Most organizations larger than a home office have some type of business phone system. A phone system is also referred to as a PBX. Because they can be costly items ranging from $2,000-$200,000, they are often sold with Maintenance Contracts. These are similar to “extended warranties”. Part of what a maintenance contract promises is not only free replacement of parts, but also no-cost labor for that repair. Sometimes a faster level of response time is guaranteed in the agreement too.
Generally, the price of a maintenance contract is related to the number of “active ports” on a monthly basis. Active ports are another way of saying “the number of devices connected to your system”. A general rule-of-thumb in the industry is $2-$4 per active port every month. For large organizations with a few hundred phone sets, this monthly figure can reach nearly $1,000. And, for a small business, money is money and the smallest amount can seem like a big expense.
Maintenance contracts are big money-makers for the sales guys. The pricing is setup to highly favor the maintenance company over the long haul. Those who used to be in the PBX sales industry can tell you that it is openly discussed inside the office that a high-margin maintenance contract means big profits for the sales team. The percentage of commission is usually higher on a maintenance contact than on just the phone hardware.
Not a Necessity
It’s not a stretch to think of a PBX maintenance contact as an insurance policy. Many of us pay for homeowners’ insurance and never need to file a claim. So why do we do it? Peace of mind.
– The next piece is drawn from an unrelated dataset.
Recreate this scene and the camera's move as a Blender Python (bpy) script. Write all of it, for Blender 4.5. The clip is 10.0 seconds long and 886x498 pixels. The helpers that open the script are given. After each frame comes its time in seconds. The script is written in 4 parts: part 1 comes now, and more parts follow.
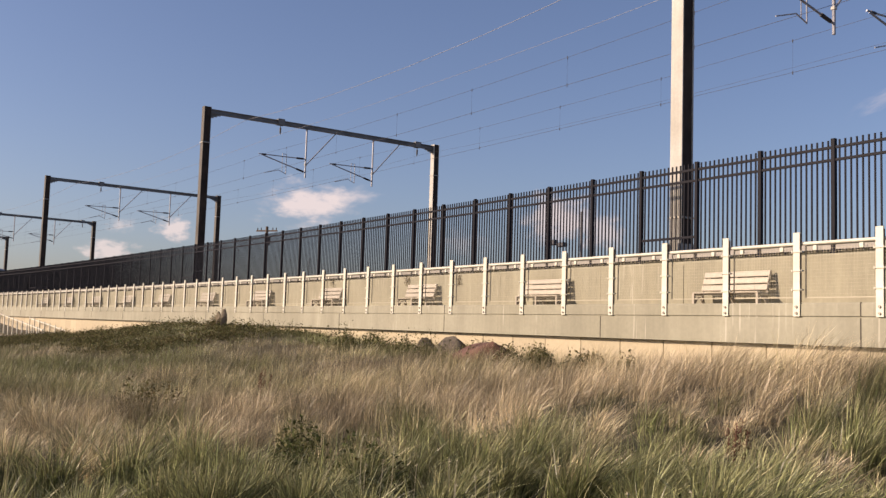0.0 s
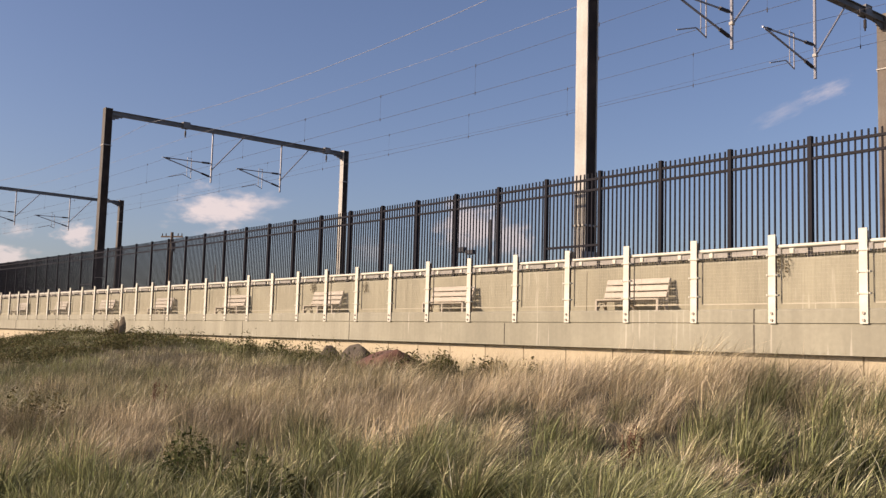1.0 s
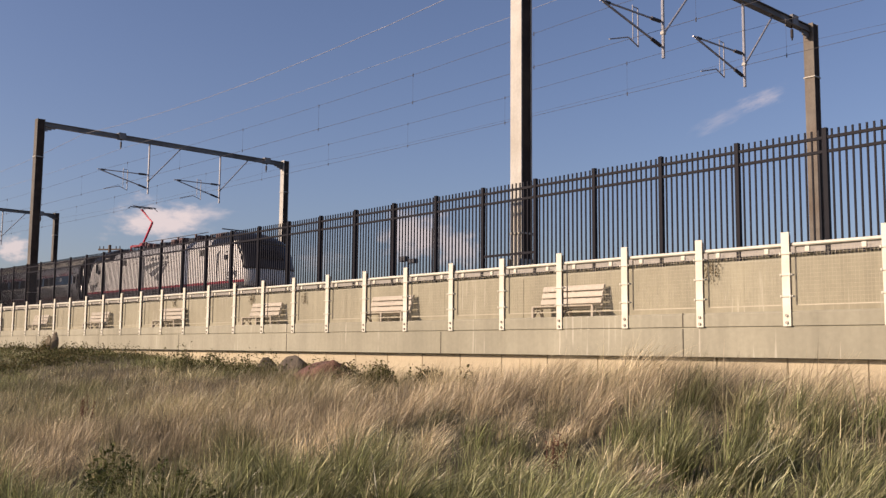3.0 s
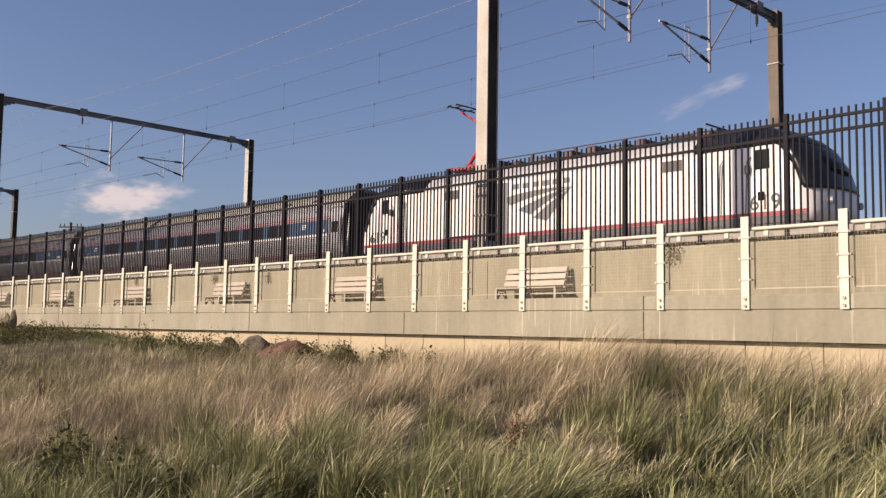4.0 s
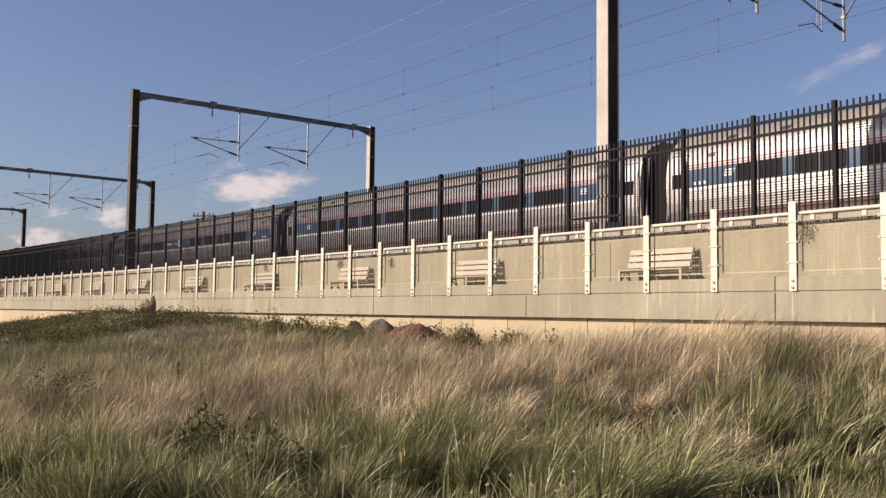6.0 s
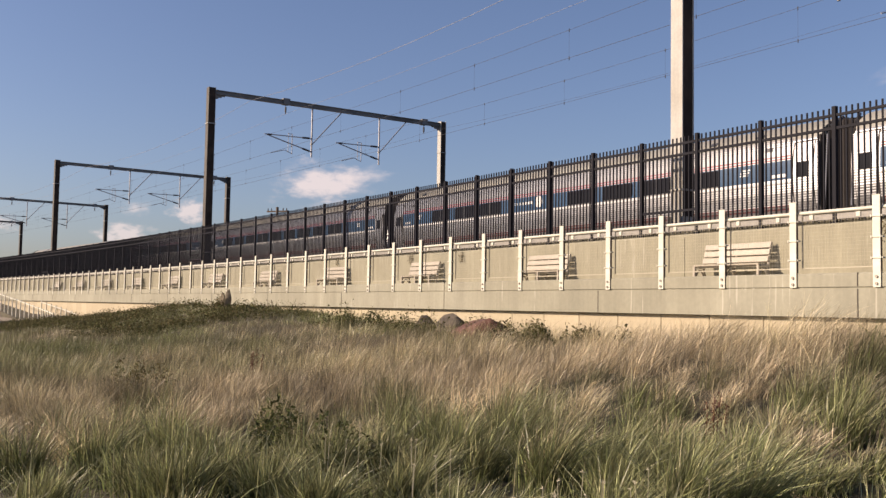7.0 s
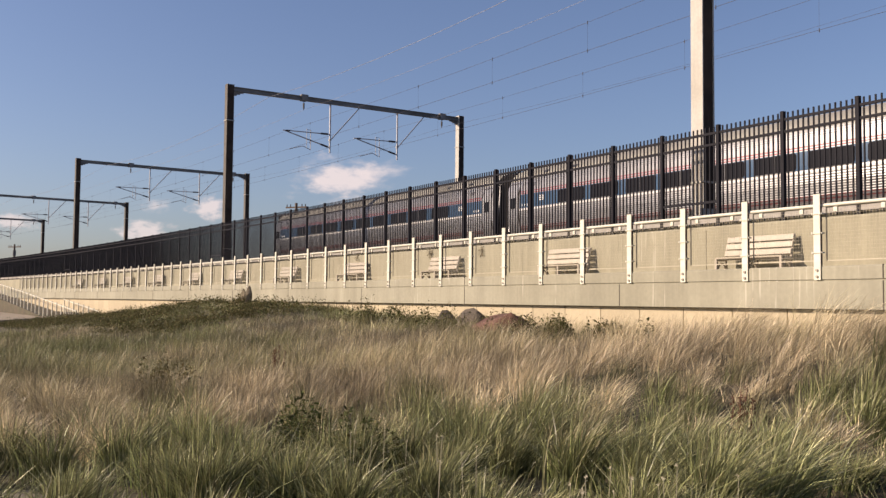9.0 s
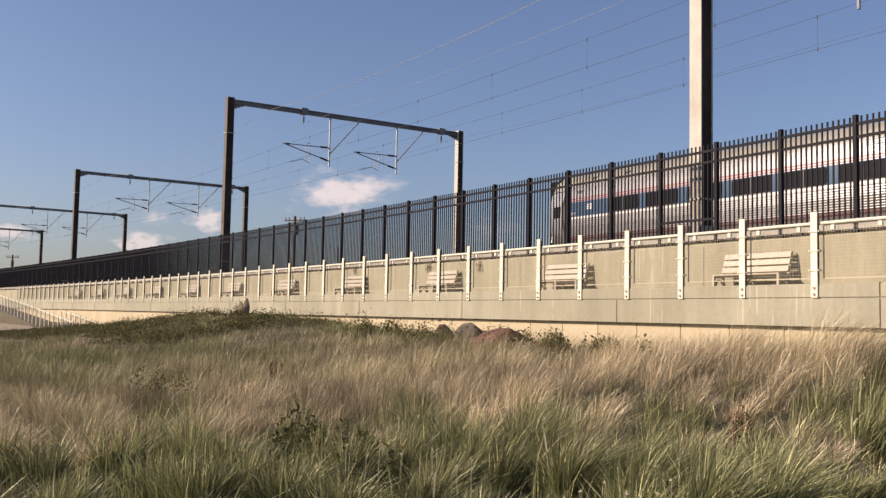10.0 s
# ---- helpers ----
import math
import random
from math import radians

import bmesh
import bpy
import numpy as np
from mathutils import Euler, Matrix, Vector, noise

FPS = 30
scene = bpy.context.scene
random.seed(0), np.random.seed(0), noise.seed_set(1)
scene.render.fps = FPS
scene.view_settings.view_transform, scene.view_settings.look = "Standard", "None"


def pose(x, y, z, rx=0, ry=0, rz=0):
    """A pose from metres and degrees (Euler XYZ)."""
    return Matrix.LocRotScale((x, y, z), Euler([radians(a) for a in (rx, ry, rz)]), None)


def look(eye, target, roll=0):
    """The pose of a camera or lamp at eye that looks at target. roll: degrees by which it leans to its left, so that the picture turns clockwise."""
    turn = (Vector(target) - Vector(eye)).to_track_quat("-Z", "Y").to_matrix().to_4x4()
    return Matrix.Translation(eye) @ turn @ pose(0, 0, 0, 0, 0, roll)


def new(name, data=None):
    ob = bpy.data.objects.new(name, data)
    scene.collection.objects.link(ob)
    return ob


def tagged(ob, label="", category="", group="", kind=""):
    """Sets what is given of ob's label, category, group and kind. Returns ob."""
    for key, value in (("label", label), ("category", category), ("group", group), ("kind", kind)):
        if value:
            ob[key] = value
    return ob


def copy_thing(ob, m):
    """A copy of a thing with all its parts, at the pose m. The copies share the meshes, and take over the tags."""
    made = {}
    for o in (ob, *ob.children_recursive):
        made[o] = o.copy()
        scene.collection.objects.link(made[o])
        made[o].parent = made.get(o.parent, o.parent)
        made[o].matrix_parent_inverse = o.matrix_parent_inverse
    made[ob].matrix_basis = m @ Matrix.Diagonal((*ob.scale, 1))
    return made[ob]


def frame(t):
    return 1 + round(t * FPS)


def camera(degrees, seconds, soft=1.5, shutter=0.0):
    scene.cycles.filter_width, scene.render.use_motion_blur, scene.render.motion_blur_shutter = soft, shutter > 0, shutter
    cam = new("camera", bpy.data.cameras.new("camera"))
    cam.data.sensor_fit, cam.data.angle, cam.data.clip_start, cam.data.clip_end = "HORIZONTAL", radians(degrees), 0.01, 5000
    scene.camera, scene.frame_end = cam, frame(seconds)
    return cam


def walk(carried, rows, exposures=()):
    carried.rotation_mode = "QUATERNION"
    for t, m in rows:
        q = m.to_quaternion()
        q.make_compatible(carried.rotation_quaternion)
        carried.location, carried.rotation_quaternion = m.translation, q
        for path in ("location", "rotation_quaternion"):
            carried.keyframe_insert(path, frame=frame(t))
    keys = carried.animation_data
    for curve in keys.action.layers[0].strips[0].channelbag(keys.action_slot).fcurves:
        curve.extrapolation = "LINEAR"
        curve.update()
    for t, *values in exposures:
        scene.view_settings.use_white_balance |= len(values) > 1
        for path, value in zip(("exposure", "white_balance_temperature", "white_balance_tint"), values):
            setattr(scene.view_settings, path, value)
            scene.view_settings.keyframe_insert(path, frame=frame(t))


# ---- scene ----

But, do you really need it? When your system is brand new, the likelihood of components failing is very low. Almost all new PBXs are covered by warranty for the first year. Any component that is faulty will usually show up in that first year anyway. Most of the time if a phone system is irreparably damaged by lightning, it is covered by business insurance policies.
Unless the maintenance is somehow inextricably tied to the initial sales price, they usually don’t make any economic sense for the first 5 years. However, after the five-year mark the chance of component failure begin to creep up. Heat, dust, and electrical irregularities begin to take a very slow toll on the electric systems and make them more fragile.
Usually, it is not necessary to purchase a maintenance contract on the day of installation. Many companies will be happy to sell you a maintenance contact on any existing system no matter how old. You are not obligated to get maintenance coverage from the company that sold the system either. Shop the competition. Ask them what they can do for you.
An Exception for Every Rule
There are some business managers who prefer the peace-of-mind knowing that they pay a flat fee every month and never have to worry about costly surprises. Moreover, a maintenance contract may need to be considered if your organization is vitally dependent on PBX uptime. In other words, if your whole money producing activities would grind to a halt when the phone system went down, then maybe the maintenance contract makes sense.
An Ounce of Prevention for a Pound of Cure
There are a few simple things you can do to protect your system that will help ensure long life use regardless of whether you choose a maintenance contract. HEAT and Lightning are the number one killers of any electronic system. Ensure that your system is installed in a location that is clean and cool. Also, inquire at the time of installation that there is surge protection on both the electricity supply and the phone lines connected to the system. Periodically check for dust build up on the cabinet’s vent holes. A quick vacuuming once every 6 months can make a big difference in the long run.